Search code examples
powershellcountdelimiterline-numbers

Read a file, count delimiters and output line number with mismatched delimiter


I have a file named: test_file.txt. The second line has 4 pipe delimiters and all other lines except 2nd line has 3 pipe delimiters. I just want to output line 2 since it has one more delimiter than other lines.

$colCnt = "C:\test.txt"
[int]$LastSplitCount = $Null
Get-Content $colCnt | ?{$_} | Select -Skip 1 | %{if($LastSplitCount -and !

($_.split("|").Count -eq $LastSplitCount))
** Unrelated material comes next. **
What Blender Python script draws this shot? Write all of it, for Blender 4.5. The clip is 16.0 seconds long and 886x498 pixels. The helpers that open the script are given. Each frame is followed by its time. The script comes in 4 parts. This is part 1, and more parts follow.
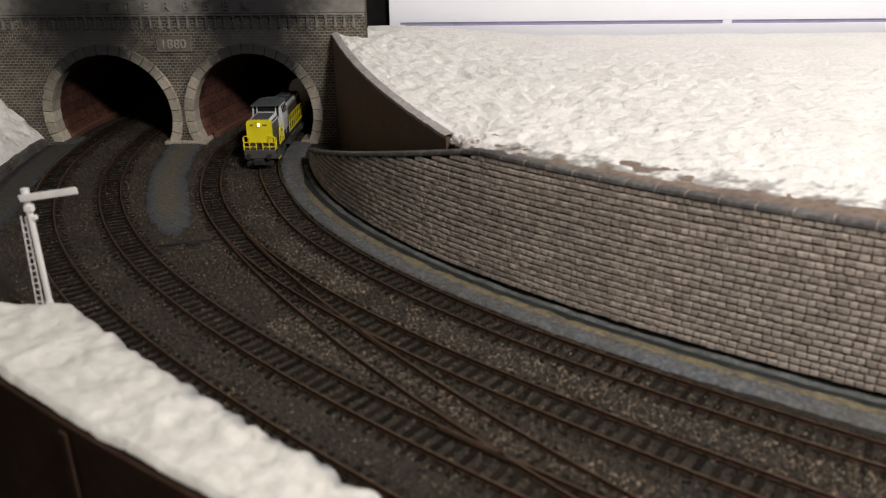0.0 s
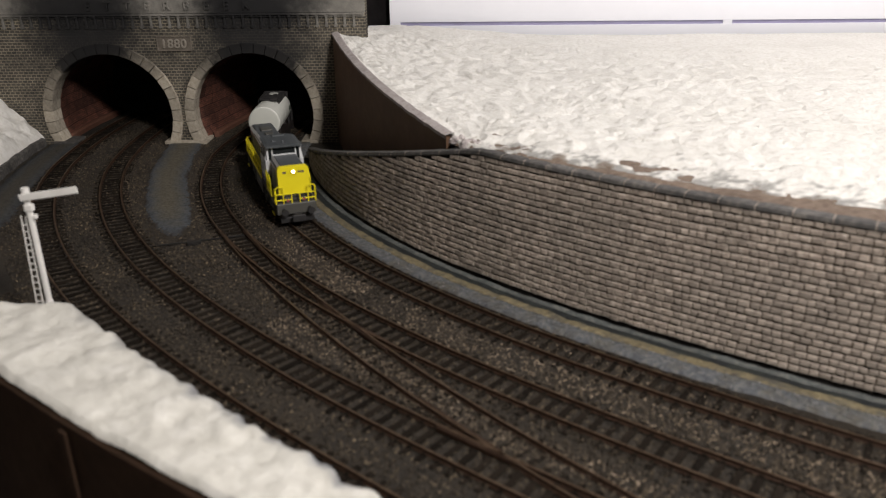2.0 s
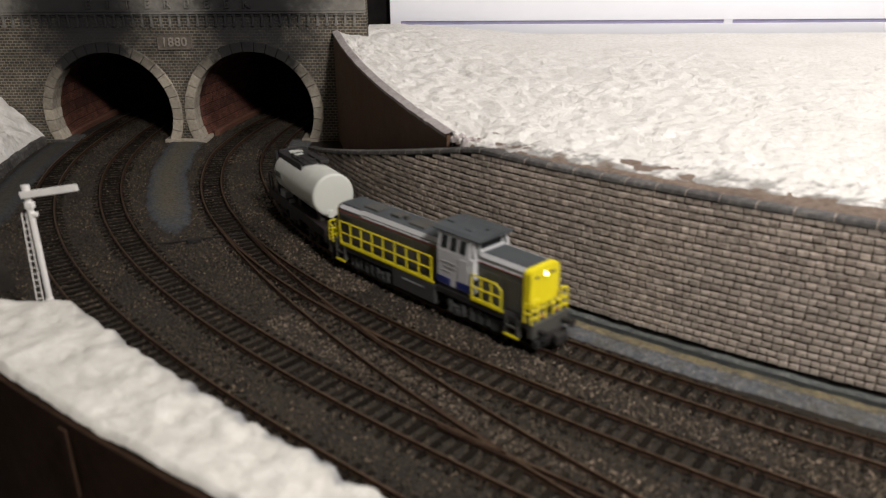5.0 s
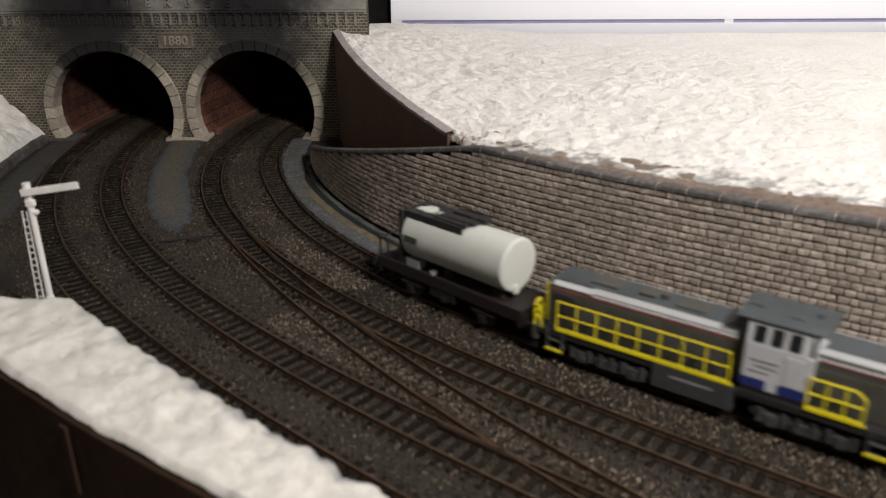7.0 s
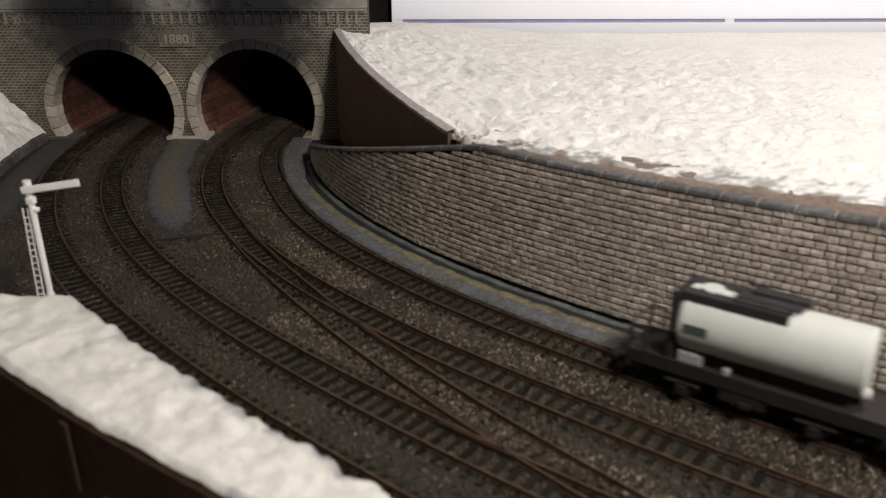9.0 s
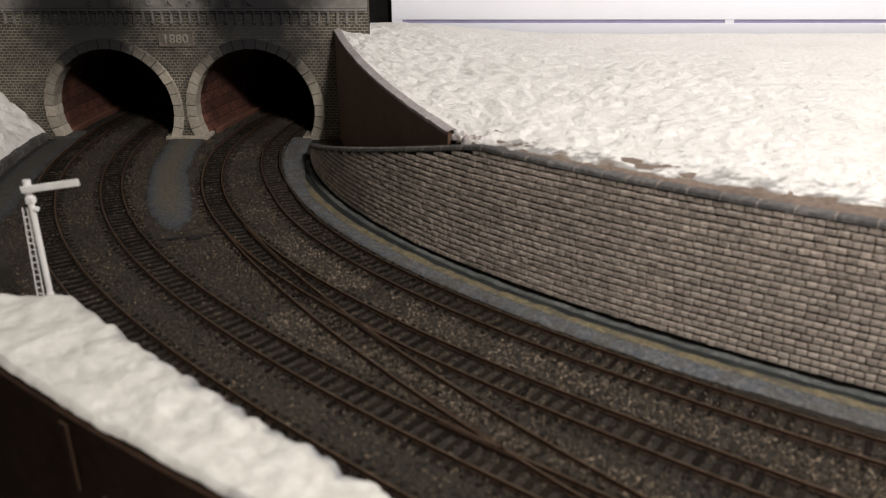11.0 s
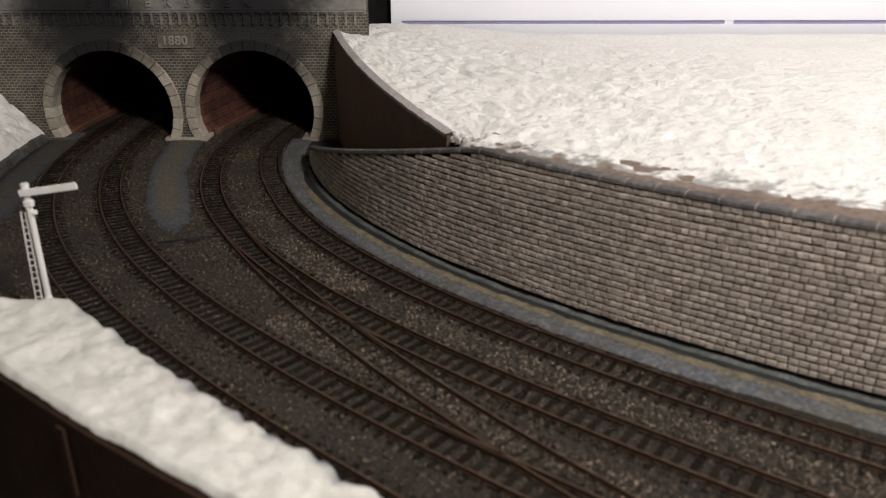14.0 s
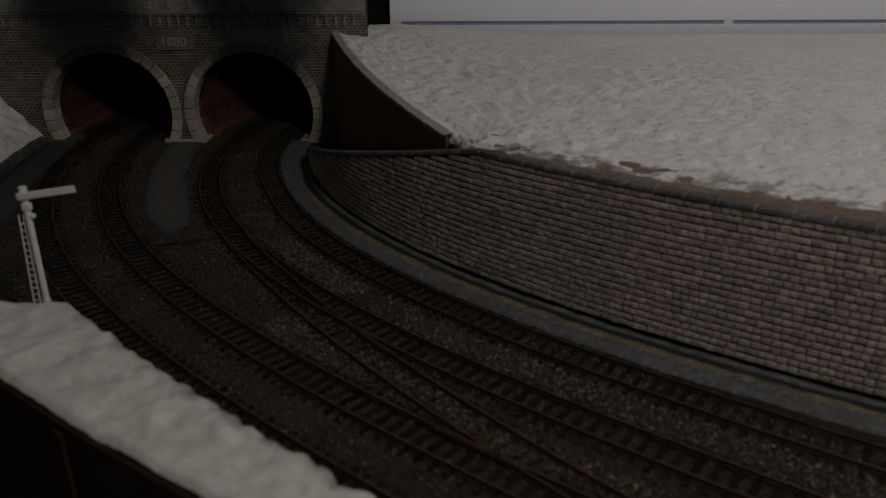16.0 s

{"Process stopped at line number $($_.psobject.Properties.value[5]) for column count mis-match.";break}

elseif(!$LastSplitCount){$LastSplitCount = $_.split("|").Count}}

Solution

  • If your text file looks anything like this:

    blah|using|three|delimiters
    blah|using|four |delimiter |characters
    blah|using|three|delimiters
    blah|using|four |delimiter |characters
    blah|using two  |delimiters
    

    The the following code should output the lines with more (or less) than 3 | delimiters:

    $line = 0
    switch -Regex -File "C:\test.txt" {
        '^(?:[^|]*\|){3}[^|]*$' { $line++ }   # this line is OK, just increase the line counter
        default { "Bad delimiter count in line {0}: '{1}'" -f ++$line, $_ }
    }
    

    Output:

    Bad delimiter count in line 2: 'blah|using|four |delimiter |characters'
    Bad delimiter count in line 4: 'blah|using|four |delimiter |characters'
    Bad delimiter count in line 5: 'blah|using two  |delimiters'
    

    Regex details:

    ^           Assert position at the beginning of the string
    (?:         Match the regular expression below
       [^|]     Match any character that is NOT a “|”
          *     Between zero and unlimited times, as many times as possible, giving back as needed (greedy)
       \|       Match the character “|” literally
    ){3}        Exactly 3 times
    [^|]        Match any character that is NOT a “|”
       *        Between zero and unlimited times, as many times as possible, giving back as needed (greedy)
    $           Assert position at the end of the string (or before the line break at the end of the string, if any)